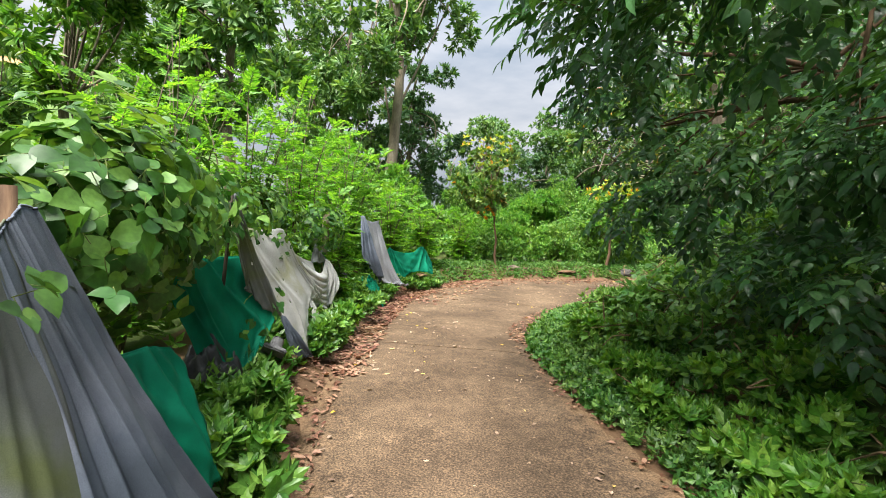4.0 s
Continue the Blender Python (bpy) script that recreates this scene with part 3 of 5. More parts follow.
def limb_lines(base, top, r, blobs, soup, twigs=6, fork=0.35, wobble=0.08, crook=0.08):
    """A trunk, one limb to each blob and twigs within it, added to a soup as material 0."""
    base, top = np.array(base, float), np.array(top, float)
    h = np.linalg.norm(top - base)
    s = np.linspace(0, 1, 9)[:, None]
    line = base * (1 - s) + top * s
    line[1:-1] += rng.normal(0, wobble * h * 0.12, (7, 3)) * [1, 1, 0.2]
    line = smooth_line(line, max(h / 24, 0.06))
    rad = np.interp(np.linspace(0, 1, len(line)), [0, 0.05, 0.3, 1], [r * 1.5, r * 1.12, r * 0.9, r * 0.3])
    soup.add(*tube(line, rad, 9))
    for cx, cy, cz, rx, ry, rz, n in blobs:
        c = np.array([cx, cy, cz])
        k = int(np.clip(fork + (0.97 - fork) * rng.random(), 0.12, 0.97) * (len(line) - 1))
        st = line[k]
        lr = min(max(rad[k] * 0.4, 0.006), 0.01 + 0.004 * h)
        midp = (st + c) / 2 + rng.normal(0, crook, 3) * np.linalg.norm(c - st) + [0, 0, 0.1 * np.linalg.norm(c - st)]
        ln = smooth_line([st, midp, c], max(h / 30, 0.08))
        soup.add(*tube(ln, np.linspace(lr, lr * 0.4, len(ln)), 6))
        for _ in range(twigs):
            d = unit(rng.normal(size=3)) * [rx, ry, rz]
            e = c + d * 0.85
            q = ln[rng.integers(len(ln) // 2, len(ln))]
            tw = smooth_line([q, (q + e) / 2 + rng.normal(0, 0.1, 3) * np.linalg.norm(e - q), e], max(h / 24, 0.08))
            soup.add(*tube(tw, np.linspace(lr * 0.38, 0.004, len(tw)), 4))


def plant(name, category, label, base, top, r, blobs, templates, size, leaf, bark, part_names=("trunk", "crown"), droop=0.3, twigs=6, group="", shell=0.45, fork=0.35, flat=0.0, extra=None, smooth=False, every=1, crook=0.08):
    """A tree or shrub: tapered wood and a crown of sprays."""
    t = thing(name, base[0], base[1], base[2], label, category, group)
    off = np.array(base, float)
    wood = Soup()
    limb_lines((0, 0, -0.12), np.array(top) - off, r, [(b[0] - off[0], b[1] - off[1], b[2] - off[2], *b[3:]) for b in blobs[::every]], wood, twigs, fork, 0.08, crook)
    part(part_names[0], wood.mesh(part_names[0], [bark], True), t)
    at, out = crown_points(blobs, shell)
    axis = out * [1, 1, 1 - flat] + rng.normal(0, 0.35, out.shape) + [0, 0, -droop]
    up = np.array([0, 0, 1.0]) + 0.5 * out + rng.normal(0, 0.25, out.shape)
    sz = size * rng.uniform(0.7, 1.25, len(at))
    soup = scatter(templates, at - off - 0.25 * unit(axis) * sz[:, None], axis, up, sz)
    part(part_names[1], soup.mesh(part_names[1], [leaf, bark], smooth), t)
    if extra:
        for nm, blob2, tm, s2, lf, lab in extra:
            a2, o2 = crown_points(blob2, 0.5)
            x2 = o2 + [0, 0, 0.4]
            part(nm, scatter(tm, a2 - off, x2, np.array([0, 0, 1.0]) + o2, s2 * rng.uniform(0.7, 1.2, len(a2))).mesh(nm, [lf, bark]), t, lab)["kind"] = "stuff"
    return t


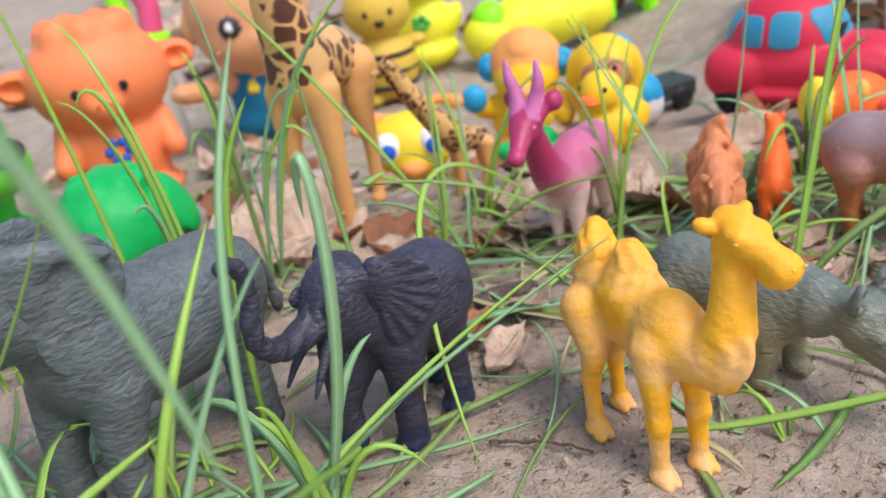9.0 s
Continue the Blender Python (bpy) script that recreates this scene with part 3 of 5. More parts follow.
*-*-*
[AIM]: Go back to the entries above and restate word for word every line from the first through the one that contains "soup.add(*tube(tw, np.linspace(lr *", leaving the pictures behind.

[TASK ANSWER]:
4.0 s
Continue the Blender Python (bpy) script that recreates this scene with part 3 of 5. More parts follow.
def limb_lines(base, top, r, blobs, soup, twigs=6, fork=0.35, wobble=0.08, crook=0.08):
    """A trunk, one limb to each blob and twigs within it, added to a soup as material 0."""
    base, top = np.array(base, float), np.array(top, float)
    h = np.linalg.norm(top - base)
    s = np.linspace(0, 1, 9)[:, None]
    line = base * (1 - s) + top * s
    line[1:-1] += rng.normal(0, wobble * h * 0.12, (7, 3)) * [1, 1, 0.2]
    line = smooth_line(line, max(h / 24, 0.06))
    rad = np.interp(np.linspace(0, 1, len(line)), [0, 0.05, 0.3, 1], [r * 1.5, r * 1.12, r * 0.9, r * 0.3])
    soup.add(*tube(line, rad, 9))
    for cx, cy, cz, rx, ry, rz, n in blobs:
        c = np.array([cx, cy, cz])
        k = int(np.clip(fork + (0.97 - fork) * rng.random(), 0.12, 0.97) * (len(line) - 1))
        st = line[k]
        lr = min(max(rad[k] * 0.4, 0.006), 0.01 + 0.004 * h)
        midp = (st + c) / 2 + rng.normal(0, crook, 3) * np.linalg.norm(c - st) + [0, 0, 0.1 * np.linalg.norm(c - st)]
        ln = smooth_line([st, midp, c], max(h / 30, 0.08))
        soup.add(*tube(ln, np.linspace(lr, lr * 0.4, len(ln)), 6))
        for _ in range(twigs):
            d = unit(rng.normal(size=3)) * [rx, ry, rz]
            e = c + d * 0.85
            q = ln[rng.integers(len(ln) // 2, len(ln))]
            tw = smooth_line([q, (q + e) / 2 + rng.normal(0, 0.1, 3) * np.linalg.norm(e - q), e], max(h / 24, 0.08))
            soup.add(*tube(tw, np.linspace(lr * 0.38, 0.004, len(tw)), 4))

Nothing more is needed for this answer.